### Instruction
Wherever the word "with" shows up in a line, please copy that line.

### Material provided
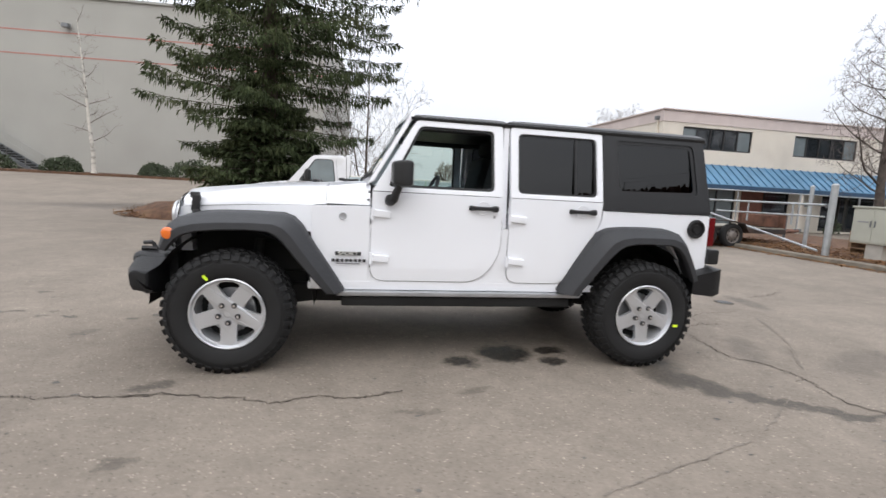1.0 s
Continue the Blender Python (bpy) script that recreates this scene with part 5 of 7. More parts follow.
# mulch island round the spruce
vs, fs = [(-4.9, 11.9, gz(-4.9, 11.9) + 0.50)], []
n = 36
for ring, (k, h) in enumerate(((0.35, 0.50), (0.7, 0.40), (0.92, 0.16), (1.0, -0.02))):
    for i in range(n):
        t = 6.2832 * i / n
        q = k * (1 + 0.06 * noise.noise((i * 0.5, ring, 4)))
        x, y = -4.8 + 2.75 * q * math.cos(t), 11.9 + 1.9 * q * math.sin(t)
        vs.append((x, y, gz(x, y) + h + 0.05 * noise.noise((x * 2, y * 2, 0))))
for i in range(n):
    fs.append((0, 1 + i, 1 + (i + 1) % n))
    for r in range(3):
        a, b = 1 + r * n + i, 1 + r * n + (i + 1) % n
        fs.append((a, b, b + n, a + n))
tagged(raw("mulch_island", vs, fs, M["mulch"], smooth=True), "mound of brown bark mulch under the spruce", "mulch bed", kind="structure")


def on_island():
    a, q = rng_.uniform(0, 6.28), math.sqrt(rng_.random())
    x, y = -4.9 + 3.0 * q * math.cos(a), 11.9 + 1.8 * q * math.sin(a)
    return x, y, gz(x, y) + 0.34 - 0.32 * q ** 2.2


scatter("island_litter", 2600, on_island, 0, M["leaf_litter"], "dry needles and leaves on the mulch", "leaves", True, (0.03, 0.09))
scatter("island_weeds", 900, on_island, 0.22, M["leaf_litter"], "dry brown weeds on the mulch", "weeds")

bare_tree("bare_tree", 3, 12.6, 0.145, "tall leafless tree with an upright mossy trunk on the verge", spread=0.78, levels=3, leaders=2, fork=0.10, kids=10, first=0.13, bark="bark_mossy", parent_pose=pose(13.9, 3.85, 0.12), up=0.20, twig=0.006, reach=0.32, lean=0.075, bend=0.45)
street_tree = bare_tree("bare_tree", 8, 8.2, 0.19, "rounded leafless street tree in front of the building", spread=0.80, levels=3, leaders=1, kids=11, first=0.26, bark="bark_dark", parent_pose=pose(18.9, 10.6, 0.1), up=0.22, twig=0.008, reach=0.56, bend=0.5)
far_crown = copy_thing(street_tree, pose(30.5, 48.5, gz(30.5, 48.5), 0, 0, 130))
far_crown.scale = (1.45, 1.45, 1.45)
tagged(far_crown, "rounded leafless tree behind the office building")
bare_tree("bare_shrub_tree", 21, 8.0, 0.06, "leafless many-stemmed shrub behind the spruce", spread=0.62, levels=3, leaders=5, fork=0.05, kids=5, first=0.12, parent_pose=pose(-0.4, 14.6, 0.1), up=0.25, twig=0.006, lean=0.5)
bare_tree("birch_tree", 5, 10.5, 0.15, "slender white birch in front of the grey wall", spread=0.74, levels=3, leaders=1, kids=4, first=0.22, bark="birch", parent_pose=pose(-17.3, 30.0, gz(-17.5, 30.0), 0, 3, 0), up=0.12, twig=0.007, reach=0.27, limb="twig")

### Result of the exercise
Continue the Blender Python (bpy) script that recreates this scene with part 5 of 7. More parts follow.
bare_tree("bare_tree", 3, 12.6, 0.145, "tall leafless tree with an upright mossy trunk on the verge", spread=0.78, levels=3, leaders=2, fork=0.10, kids=10, first=0.13, bark="bark_mossy", parent_pose=pose(13.9, 3.85, 0.12), up=0.20, twig=0.006, reach=0.32, lean=0.075, bend=0.45)